WASHINGTON - Mitt Romney is intensifying his efforts to draw a sharp contrast with President Obama on national security in the campaign's closing stages, portraying Obama as having mishandled the tumult in the Arab world and having left the nation exposed to a terrorist attack in Libya.

In a speech on Monday at the Virginia Military Institute, Romney will declare that "hope is not a strategy" for dealing with the rise of Islamist governments in the Middle East or an Iran racing toward the capability to build a nuclear weapon, according to excerpts released by his campaign.

The essence of Romney's argument is that he would take the United States back to an earlier era, one that would result, as his foreign policy director, Alex Wong, said Sunday, in "the restoration of a strategy that served us well for 70 years."

Romney has yet to fill in many details of how he would conduct foreign policy, or resolve deep ideological rifts within the GOP and his own foreign policy team. It is a disparate and politely fractious team of advisers that includes warring tribes of neoconservatives, traditional strong-defense conservatives, and a band of self-described "realists" who believe there are limits to the degree the United States can impose its will.

Each group is vying to shape Romney's views, usually through policy papers that many of the advisers wonder if he is reading. Indeed, in a campaign that has been so intensely focused on economic issues, some of these advisers say they have engaged with him so little on issues of national security that they are uncertain about how he would govern.

"Would he take the lead in bombing Iran if the mullahs were getting too close to a bomb, or just back up the Israelis?" one of his senior advisers asked. "Would he push for peace with the Palestinians or just live with the status quo? He's left himself a lot of wiggle room."

Indeed, while the theme Romney plans to hit the hardest in his speech at VMI -- that the Obama era has been one marked by "weakness" and the abandonment of allies -- has political appeal, the specific descriptions of what Romney would do, on such issues as drawing red lines for Iran's nuclear program and threatening to cut off military aid to difficult allies such as Pakistan or Egypt if they veer away from U.S. interests, sound at times quite close to Obama's approach.

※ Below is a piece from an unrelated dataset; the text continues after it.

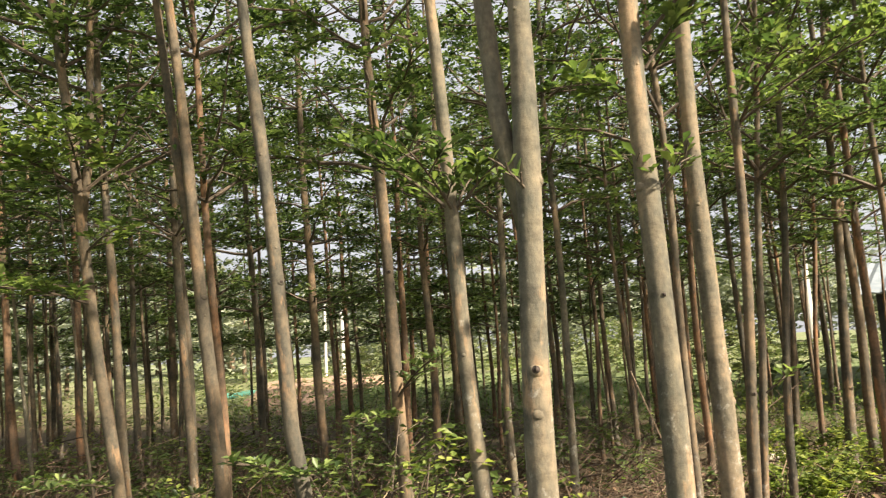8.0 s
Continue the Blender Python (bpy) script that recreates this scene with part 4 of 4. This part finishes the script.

And the speech appears to glide past positions Romney himself took more than a year ago, when he voiced opposition to expanding the intervention in Libya to hunt down Moammar Gadhafi. He called it "mission creep," although within months, Gadhafi was gone. And last spring, Romney was caught on tape telling donors he believed "there's just no way" a two-state solution to the Israeli-Palestinian conflict can work.